O Amazonia-1, por exemplo, conta com geradores solares, sistemas de propulsão, câmeras, antenas e um gravador digital de dados. Esses equipamentos são montados e testados. É preciso simular todas as condições que o satélite irá vivenciar no espaço e prever eventualidades.

José Pott se formou em Engenharia Elétrica na EESC em 1987 e fez mestrado no Instituto de Física de São Carlos (IFSC) da USP. Há sete anos começou a trabalhar no Inpe. Ele atua em um setor em que ocorre a montagem, a integração de todos os subsistemas e o funcionamento dos satélites. Ele é responsável por alguns subsistemas: supervisão de bordo, que é o computador principal; equipamento que grava as imagens;  controle térmico, que visa a manter o satélite dentro das faixas de temperatura.

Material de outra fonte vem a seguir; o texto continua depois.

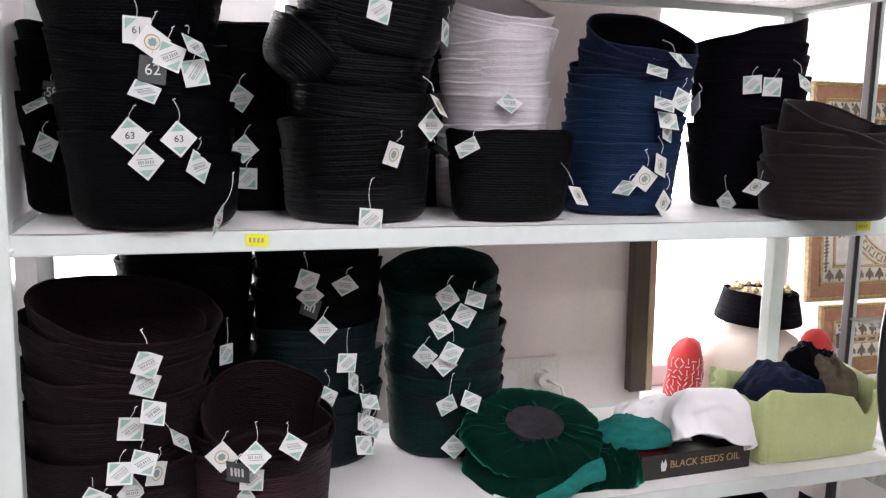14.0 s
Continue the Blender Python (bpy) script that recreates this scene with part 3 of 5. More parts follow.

“Cada equipamento tem que estar em uma faixa de temperatura correta, às vezes, o satélite está no sol, ou na sombra, então ligamos aquecedores e desligamos de acordo com o momento onde ele está”, explica.

Outra função do engenheiro é testar os sistemas em laboratório. Ele realiza três testes: de emergência, de lançamento e de rotina. Os testes permitem antecipar eventuais problemas que possam ocorrer desde o momento do lançamento do satélite, qualquer sistema que pare de funcionar, ou o uso diário do equipamento.

Depois do lançamento do satélite, outra equipe comanda os trabalhos, acompanhando os dados e a performance.